This year, behavioral ecologist Martin Wikelski followed cuckoos from Denmark to the Democratic Republic of the Congo; flew alongside ducks from Sweden and Germany; measured the heart rate of golden-collard manakins in Panama; took a motorcycle across the Alps to shadow songbirds; tracked mountain trangopans and blood pheasants in Bhutan; and—what may be most impressive—precisely measured a mass migration of bumblebees in Germany. He also tracked gulls from Russia to Tanzania, blackbirds from France to Spain, storks from Spain to the Sahel desert, and giant tortoises in the Galápagos. Wikelski is a man on the move. But then, so are his subjects. Wikelski tracks animal migrations, which were not—until recently—sufficiently studied or much understood. The impact of this research is astonishing. If we can begin to understand these mass movements, we can better predict weather patterns and natural disasters like earthquakes and tsunamis. We can also become better stewards of our wild spaces, protecting corridors so that these animals on the move can stay that way. Wikelski explains.
—By Ryan Bradley
IN MY OWN WORDS
By Martin Wikelski
“Oh, You’re Crazy.”
What I do is called wildlife telemetry. I attach very small radios to animals to find out how expensive migrations are, how much energy is consumed to get from here to there. When I tell people what I do—scientists included—they say “oh, you’re crazy, you can never get this done.” But we’re only beginning to realize the power of following small animals.
I was recently following Noctule bats in Poland. Bat migration is notoriously difficult to track. We were flying through what’s got to be the only old growth forest in Europe, in eastern Poland. We bought little bicycle lights for the runway and used a huge grass field about 15 miles from the Belarus border. The bats were flying fast—65-70 kilometers an hour—and I’m there with them, along the border, when all of a sudden I’ve got spotlights on me from the Belarussian Air Defence. I think they were nervous …
Airborne Scavenger Hunt
In Ghana, we were tracking flying foxes, which can help us trace and predict the spread of diseases like Ebola. These bats are huge—a wingspan of 80 centimeters—and the most numerous animal in Africa, after humans. There are a million flying foxes in Accra alone. But no one knows where they go half the year. So we rented Cessnas in Accra and just crisscrossed the country looking for bats.

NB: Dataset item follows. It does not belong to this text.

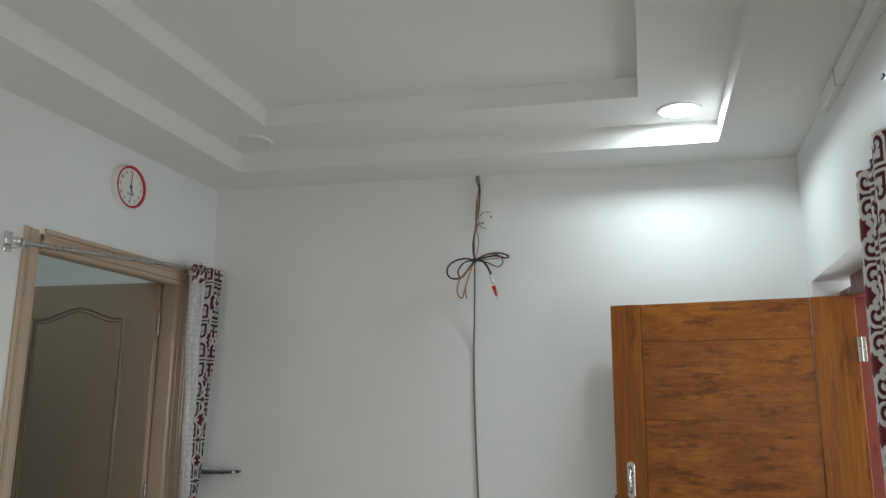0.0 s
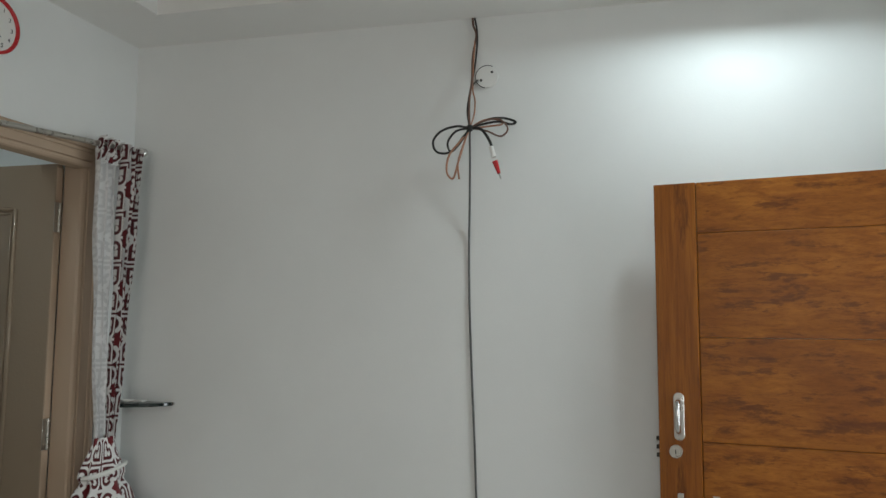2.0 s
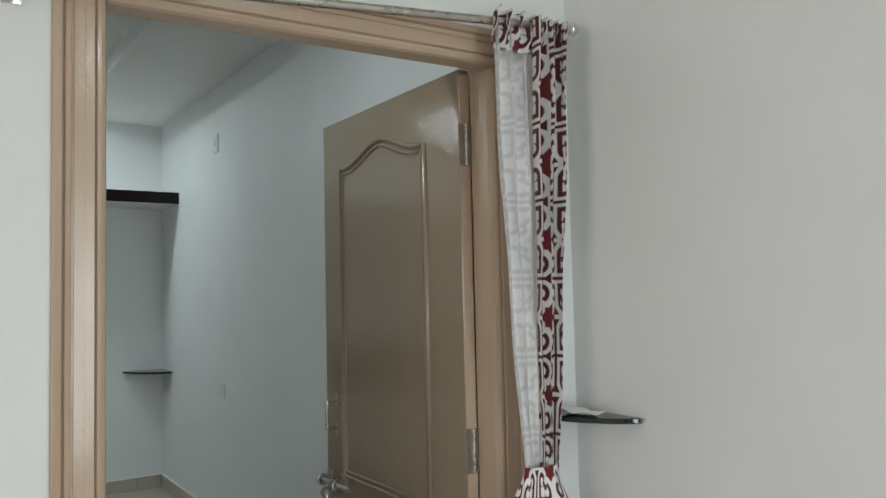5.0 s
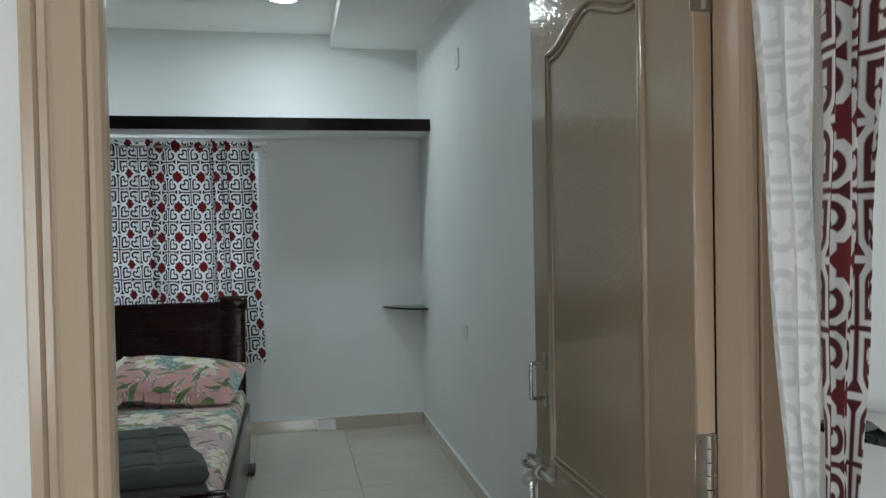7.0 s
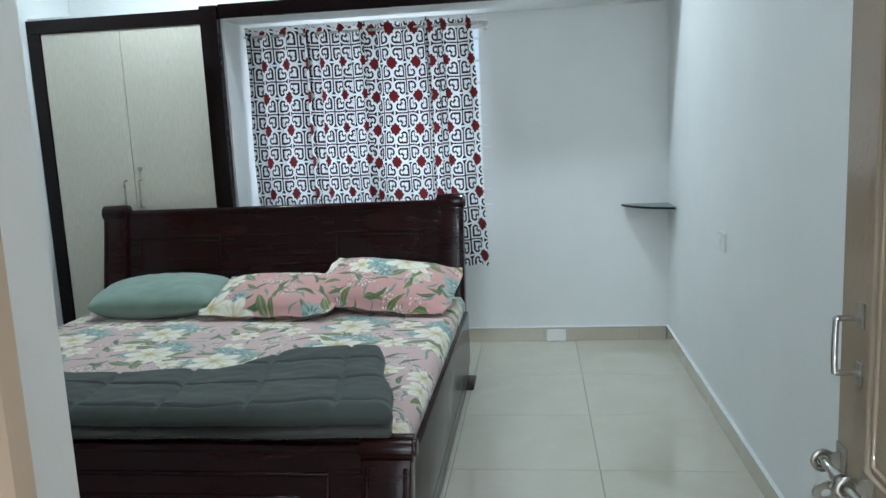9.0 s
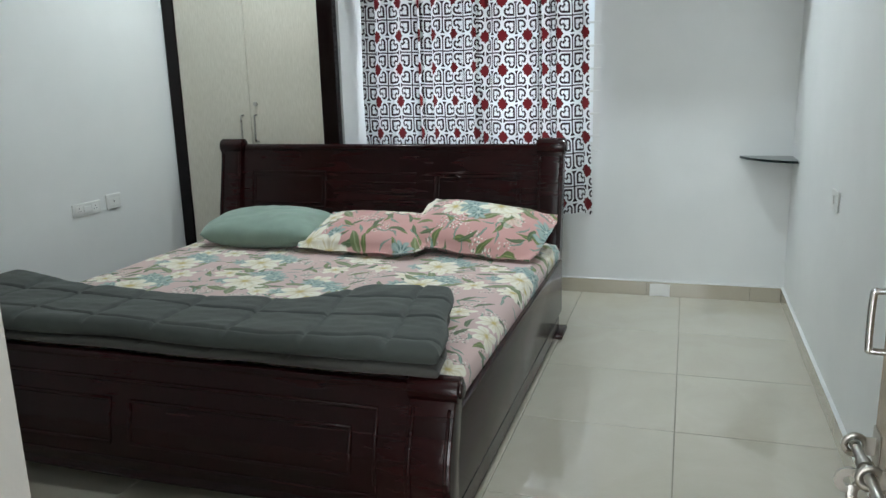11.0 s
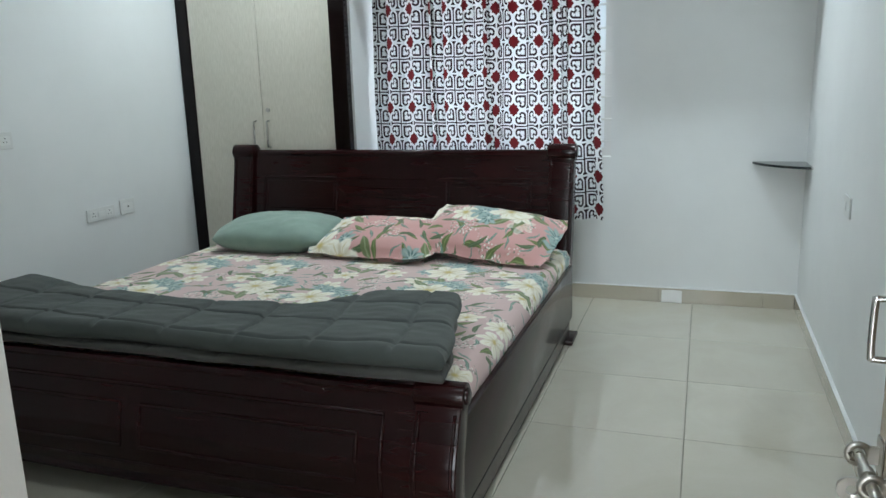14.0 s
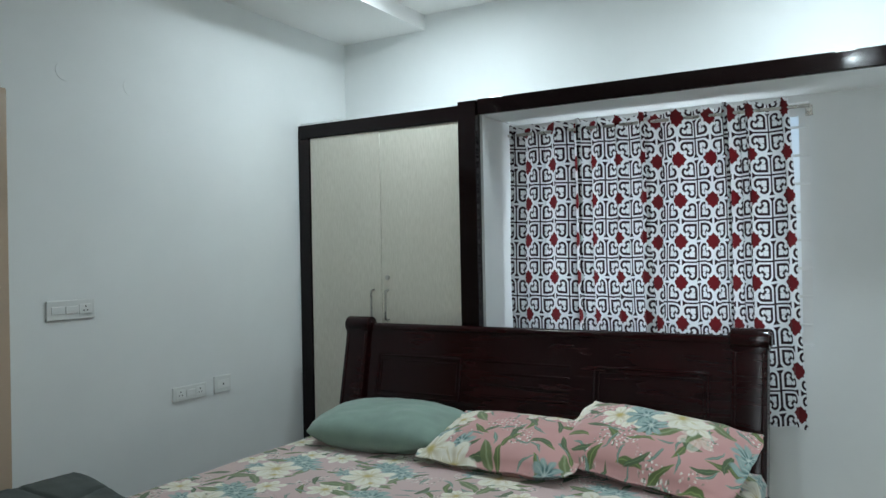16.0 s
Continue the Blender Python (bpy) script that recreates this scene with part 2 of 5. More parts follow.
def floral_cloth(name, deep, pale, size_of=1.0, loose=0.3, bunch=3.0, spare=0.5):
    """Dusty pink cotton with cream and teal flowers, grey sprays and green leaves."""
    g = Graph(name)
    x, y, z = g.xyz(g.coord("UV"))
    flat = g.node("ShaderNodeCombineXYZ", {0: x, 1: y, 2: 0.0}).outputs[0]
    wob = g.node("ShaderNodeTexNoise", {"Vector": flat, "Scale": 14.0, "Detail": 2.0}).outputs["Color"]
    vec = g.node("ShaderNodeVectorMath", {0: g.node("ShaderNodeVectorMath", {0: wob, 1: (0.5, 0.5, 0.5)}, operation="SUBTRACT").outputs[0], 1: (0.035, 0.035, 0.0), 2: flat}, operation="MULTIPLY_ADD").outputs[0]

    def cells(scale, at):
        scale = scale / size_of
        shifted = g.node("ShaderNodeVectorMath", {0: vec, 1: at}, operation="ADD").outputs[0]
        vor = g.node("ShaderNodeTexVoronoi", {"Vector": shifted, "Scale": scale, "Randomness": 0.85}, voronoi_dimensions="2D")
        off = g.node("ShaderNodeVectorMath", {0: shifted, 1: vor.outputs["Position"]}, operation="SUBTRACT").outputs[0]
        ox, oy, _ = g.xyz(off)
        r1, r2, r3 = g.xyz(vor.outputs["Color"])
        return g.math("MULTIPLY", ox, scale), g.math("MULTIPLY", oy, scale), r1, r2, r3

    def flower(ox, oy, spin, size, petals):
        r = g.math("SQRT", g.math("ADD", g.math("MULTIPLY", ox, ox), g.math("MULTIPLY", oy, oy)))
        ang = g.math("ARCTAN2", oy, ox)
        wave = g.math("COSINE", g.math("MULTIPLY_ADD", ang, petals, g.math("MULTIPLY", spin, 6.28)))
        lobe = g.math("POWER", g.math("MULTIPLY_ADD", wave, 0.5, 0.5), 0.55)
        edge = g.math("MULTIPLY_ADD", lobe, size * 0.55, size * 0.62)
        return g.span(g.math("SUBTRACT", r, edge), -0.012, 0.012, 1.0, 0.0), r, wave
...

The next step is to go and predict disasters. What's happening when dogs run away from an earthquake and tsunami? In Italy, toads predicted an earthquake five days before it happened—they were jumping out of ponds at a time when they should have been in them. The grand idea is to have a global observation system to allow us to link to life on the planet, to use animals as sentinels for our own well-being.